Alert! Earth Is the Planet We’ve Been Warning You About

Telescope space
“If you want to make an apple pie from scratch, you must first create the universe.” —Carl Sagan, Photo: iStock

Scientists are jubilant at having discovered seven planets circling a sun in a solar system only 40 light years away from Earth.

At least three of the planets have balmy temperatures similar to those on earth and so could support life as we know it. They circle a sun much smaller than ours, which gives off a much dimmer light. But the planets are so much closer to their sun than we are to ours that the warmth on their planets equals ours. Scientists say if you stood on any of the three “Goldilocks” planets, you’d see a lovely salmon-colored sun in the sky 10 times bigger than ours. And it would just hang there.

This is because, unlike our planets, these planets are locked in by their sun’s gravitation. They don’t spin. In orbit, one side always faces their sun, the other side always faces the other way. However, with most of the warmth given off by their sun coming as infrared light, the difference in temperature on each side would not be that much different. As for orbits, all seven of these planets circle their sun very quickly, once around every 4 to 10 days. And as they are quite near one another, they will sometimes appear, moon-sized, moving along through the sky of one of the others.

Scientists on earth now believe that telescopes will soon be able to determine if air, oceans and mountains exist on these planets.


Please be advised that we have this day intercepted an internal message from the lead species on the planet that calls itself “Earth” in Solar System 412412633. The message announces they have just discovered us.

This is the planet we have been warning you about.

We have long known that “Earth” is teeming with life. Nearly all of it gets along day by day by eating others, which, of course, is simply awful. As for their lead species, they laud their superiority over the others. They entrap and display others in “zoos,” then complain about “endangered species.” They fight among themselves. They kill one another and steal from one another. In recent times, they have threatened to blow each other up.

Meanwhile, they throw so much garbage into the oceans, there are great islands of crap floating in them. They pump so much smog and black carbon dust into their atmosphere we’ve calculated they will soon have difficulty keeping life alive there. And though they know they are doing this, they aren’t doing anything about it. Instead, they talk a lot about finding another planet. Start fresh. If they find one and get there, they will kill or enslave everybody on it and exploit the planet’s natural resources.

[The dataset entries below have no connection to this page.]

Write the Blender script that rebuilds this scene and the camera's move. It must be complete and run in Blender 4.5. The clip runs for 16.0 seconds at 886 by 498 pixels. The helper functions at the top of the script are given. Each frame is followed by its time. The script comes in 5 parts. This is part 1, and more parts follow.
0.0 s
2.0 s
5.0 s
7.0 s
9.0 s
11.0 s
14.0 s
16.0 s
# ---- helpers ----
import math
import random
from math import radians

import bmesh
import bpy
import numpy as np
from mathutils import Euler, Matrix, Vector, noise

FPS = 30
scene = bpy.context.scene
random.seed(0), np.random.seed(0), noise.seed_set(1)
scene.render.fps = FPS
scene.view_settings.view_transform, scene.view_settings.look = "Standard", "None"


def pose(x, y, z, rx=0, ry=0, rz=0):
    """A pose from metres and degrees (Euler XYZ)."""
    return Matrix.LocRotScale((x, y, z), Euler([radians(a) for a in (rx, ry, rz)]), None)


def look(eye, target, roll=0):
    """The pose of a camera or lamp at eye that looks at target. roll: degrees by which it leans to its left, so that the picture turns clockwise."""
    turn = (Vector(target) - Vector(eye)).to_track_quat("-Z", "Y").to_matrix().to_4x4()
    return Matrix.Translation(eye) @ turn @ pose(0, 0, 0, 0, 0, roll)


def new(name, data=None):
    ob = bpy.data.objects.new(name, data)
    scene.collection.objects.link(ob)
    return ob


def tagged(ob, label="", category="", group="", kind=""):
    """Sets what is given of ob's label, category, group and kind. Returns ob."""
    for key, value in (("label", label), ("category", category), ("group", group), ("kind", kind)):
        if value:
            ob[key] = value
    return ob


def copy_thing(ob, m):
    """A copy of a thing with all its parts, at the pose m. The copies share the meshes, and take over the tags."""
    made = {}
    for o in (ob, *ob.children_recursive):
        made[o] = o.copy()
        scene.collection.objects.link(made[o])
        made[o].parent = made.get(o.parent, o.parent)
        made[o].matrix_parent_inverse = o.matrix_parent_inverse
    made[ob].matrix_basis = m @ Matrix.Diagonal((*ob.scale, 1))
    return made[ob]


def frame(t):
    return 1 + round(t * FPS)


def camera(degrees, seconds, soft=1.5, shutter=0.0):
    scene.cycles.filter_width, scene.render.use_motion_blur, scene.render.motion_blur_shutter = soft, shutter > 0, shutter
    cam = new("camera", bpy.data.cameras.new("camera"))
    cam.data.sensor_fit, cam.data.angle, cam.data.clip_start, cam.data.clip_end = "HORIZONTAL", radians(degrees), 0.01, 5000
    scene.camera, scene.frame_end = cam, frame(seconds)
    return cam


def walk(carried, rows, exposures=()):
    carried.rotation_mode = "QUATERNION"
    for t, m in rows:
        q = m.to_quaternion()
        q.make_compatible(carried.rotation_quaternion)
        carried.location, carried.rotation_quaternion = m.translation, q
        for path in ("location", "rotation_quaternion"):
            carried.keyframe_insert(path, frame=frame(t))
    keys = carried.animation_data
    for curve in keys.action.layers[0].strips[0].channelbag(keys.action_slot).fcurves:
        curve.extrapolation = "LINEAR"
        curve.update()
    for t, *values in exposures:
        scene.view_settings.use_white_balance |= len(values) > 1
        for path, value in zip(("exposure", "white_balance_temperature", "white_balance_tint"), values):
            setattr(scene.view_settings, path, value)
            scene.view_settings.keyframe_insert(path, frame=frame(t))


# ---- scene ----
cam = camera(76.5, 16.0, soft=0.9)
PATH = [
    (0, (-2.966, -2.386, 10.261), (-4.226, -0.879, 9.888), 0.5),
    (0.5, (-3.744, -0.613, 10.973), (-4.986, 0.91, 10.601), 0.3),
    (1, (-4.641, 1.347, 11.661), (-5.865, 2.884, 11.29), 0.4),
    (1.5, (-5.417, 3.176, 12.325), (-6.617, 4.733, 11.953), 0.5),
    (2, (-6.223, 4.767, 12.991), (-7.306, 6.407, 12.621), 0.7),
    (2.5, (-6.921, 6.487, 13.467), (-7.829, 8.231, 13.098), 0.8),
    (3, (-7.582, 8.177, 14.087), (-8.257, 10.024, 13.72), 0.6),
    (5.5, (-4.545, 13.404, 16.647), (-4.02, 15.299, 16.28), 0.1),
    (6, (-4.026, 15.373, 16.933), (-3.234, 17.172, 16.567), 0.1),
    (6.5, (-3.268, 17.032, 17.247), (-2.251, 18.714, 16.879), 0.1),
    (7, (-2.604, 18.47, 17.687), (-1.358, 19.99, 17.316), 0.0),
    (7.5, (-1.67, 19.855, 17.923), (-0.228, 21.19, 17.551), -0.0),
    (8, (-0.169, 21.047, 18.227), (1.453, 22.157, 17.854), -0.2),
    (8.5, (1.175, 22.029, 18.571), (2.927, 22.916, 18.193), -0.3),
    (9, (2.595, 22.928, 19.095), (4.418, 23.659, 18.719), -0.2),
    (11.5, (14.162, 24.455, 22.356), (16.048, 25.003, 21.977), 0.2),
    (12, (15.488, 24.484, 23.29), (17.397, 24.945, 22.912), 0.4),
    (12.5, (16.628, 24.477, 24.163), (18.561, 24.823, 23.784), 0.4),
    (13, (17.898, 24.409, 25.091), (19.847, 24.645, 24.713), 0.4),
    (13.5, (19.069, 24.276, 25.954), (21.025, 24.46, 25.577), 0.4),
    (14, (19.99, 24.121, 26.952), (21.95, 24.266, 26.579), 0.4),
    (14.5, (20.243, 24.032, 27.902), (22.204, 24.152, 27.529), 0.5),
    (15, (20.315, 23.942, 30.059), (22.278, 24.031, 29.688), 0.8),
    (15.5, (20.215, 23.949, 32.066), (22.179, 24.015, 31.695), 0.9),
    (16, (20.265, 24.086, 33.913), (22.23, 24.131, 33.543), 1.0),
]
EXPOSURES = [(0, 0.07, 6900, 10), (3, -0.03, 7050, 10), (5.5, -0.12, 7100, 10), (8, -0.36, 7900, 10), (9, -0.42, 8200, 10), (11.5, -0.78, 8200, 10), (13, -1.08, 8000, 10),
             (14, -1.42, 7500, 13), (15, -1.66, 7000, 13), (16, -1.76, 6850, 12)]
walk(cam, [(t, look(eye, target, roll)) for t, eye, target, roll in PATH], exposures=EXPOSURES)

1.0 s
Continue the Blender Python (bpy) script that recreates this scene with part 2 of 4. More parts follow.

As for their “Earth,” it’s really no prize. It was pretty, long ago. But now, it’s all shopping malls and parking lots with everyone going hither and yon. Meanwhile, the planet’s spin is so fast, it’s light for a few hours and dark the next few, then it is hot one day and freezing the next. As a result, the creatures are so stressed, many sleep 10 hours a day.

And there’s more. “Earth” orbits around a sun so blinding, nobody can look right at it. It’s so harsh, its rays burn the skin. Also, the seas slosh around, high tide for an hour, low tide at other times. Totally unlike our “steady as she goes” planets. And the planet wobbles on what is in fact a drunken elliptical orbit. It’s also slowing down.

As for the solar system in which it resides, it’s no help. “Earth” is the only habitable planet. The others are just dead rocks, either boiling over or freezing over and they are all so far apart, they appear on the horizon at “night” as just dots. “Earth” does have a moon, but it’s barren. As a result, the lead species on “Earth” feels cold and lonely and is desperate to find life on another planet.

We must not make contact with this planet. If you feel they are trying to make contact with you, ignore them. Best thing would be to amble into the caves, keep quiet and just don’t come out for a few hundred years, until they go away.